It goes without saying that 2020 has been rough for Latin America, with many countries beginning the year with sluggish growth rates, only for the Covid-19 pandemic to hammer the region’s economies hard. Yet the “new normal” of remote working and the relative underdevelopment that made Latin America so vulnerable to the pandemic could present opportunities to the region as it looks to bounce back in 2021.
Many developments can be anticipated in the region as Latin America seeks a way back from the economic turmoil of 2020. Two that are worth considering are the coming boom in outsourcing, and the adoption of “cybersecurity mesh.”
However, before looking at what they may mean for the region in 2021, it is worth considering the situation facing Latin America as it enters the new year.
A Tough Year for Latin America
Throughout much of the region, the gross domestic product (GDP) growth rate was on a downward trajectory at the beginning of 2020. Only Colombia, Guatemala, and Guyana entered the year on a significantly positive trend towards higher growth among mainland Latin American countries.
The previous years had seen many countries display some of the lowest levels of growth in the past two decades, save during the global economic crisis of 2009. In the case of Brazil, recent years saw growth actually sink much lower than during that tumultuous moment.
While growth was expected to recover in 2020, much of the region was already feeling a financial pinch when the novel coronavirus appeared and drove a wrecking ball through the global economy.
By late-May, the region had been declared the new epicenter of the Covid-19 pandemic by the World Health Organization (WHO), and predictions were bleak about the region’s recovery prospects.
That has since changed, with analysts cautiously predicting the region to rebound in the coming year, as the first vaccines begin to be distributed elsewhere in the world and some Latin American countries prepare to distribute the vaccine in the first three months of 2021. In every country in the region apart from Venezuela, moderate to strong growth is expected in 2021.
A Coming Outsourcing Boom
While the trend for increased outsourcing to Latin America was already well in march before the pandemic, the “new normal” of increased homeworking is only likely to see that trend multiply. Many companies have already declared their intention to continue with increased homeworking deep into 2021, and even beyond the pandemic.
As businesses adapt to a professional landscape in which maintaining a team in an office-based environment is increasingly unnecessary, they are also going to realise the cost-benefits of greater outsourcing.
Coming on top of an increased trend for “Nearshoring,” whereby companies in the United States and Canada shift their overseas operations closer to home, many of the countries in Latin America that were already seeing the benefits of the outsourcing trend can expect to see a boom.
Call center outsourcing to Latin America has already seen considerable growth in recent years and should be expected to ramp up, especially as the region’s English proficiency continues to improve. But it is in software development and other tech-related industries where the greater uptick should be expected.
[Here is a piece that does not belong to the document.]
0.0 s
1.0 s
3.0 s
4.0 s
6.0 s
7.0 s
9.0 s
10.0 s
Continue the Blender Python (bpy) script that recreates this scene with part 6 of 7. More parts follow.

Among the many benefits of outsourcing tech jobs to Latin America, beyond the obvious lower labour costs, are the ready supply of educated workers, increasingly impressive infrastructure, high employee retention rates, and — in the case of US or Canadian companies outsourcing southwards – the similar time zones allowing for easier collaboration than alternative outsourcing destinations such as Asia.
Cybersecurity Mesh
Cybersecurity mesh refers to a shift towards a more “horizontal” node-based approach to cybersecurity, as opposed to the traditional “bottom-down” system that has dominated IT over the past three decades.
Put another way, that means pivoting away from relying on perimeters and firewalls built around entire networks, within which users generally have broad access. Instead, cybersecurity mesh sees a series of smaller perimeters constructed around nodes within networks.
The effect is to significantly increase protection levels across the network by maintaining the integrity of the rest of the nodes in the event one is compromised, as well as providing greater scope for limiting user access to the broader network.
Such innovation has emerged and come to take on prominence in the context of the growing importance of the Internet of Things (IoT) – whereby increasing numbers of objects are fitted with technology that allows them to be communicated with and controlled over the internet.
At the same time, Latin America has seen a major increase in internet access over recent years, which has spiked during the pandemic and is only going to increase amid inclusive government policy and efforts among interested stakeholders to provide internet access to harder to reach populations in the region.
The region has also seen considerable technological innovation, with financial technology (fintech) evolving rapidly, and the related regulation technology (regtech) showing promising developments.
With cybersecurity firm Kaspersky highlighting a number of vulnerabilities in the region that are likely to draw increasing cyber attacks in 2021 – including the shift towards remote working and growing popularity of mobile-based payment apps – the coming greater demand for online security can be met with the newest approaches, namely cybersecurity mesh.
Nothing can diminish the unthinkable social and economic distress that the Covid-19 pandemic has caused Latin America. But as it looks to the future, the coming outsourcing boom promises to contribute significantly to its economic recovery, while the region has an opportunity to implement state-of-the-art cybersecurity approaches just as internet usage takes a big leap.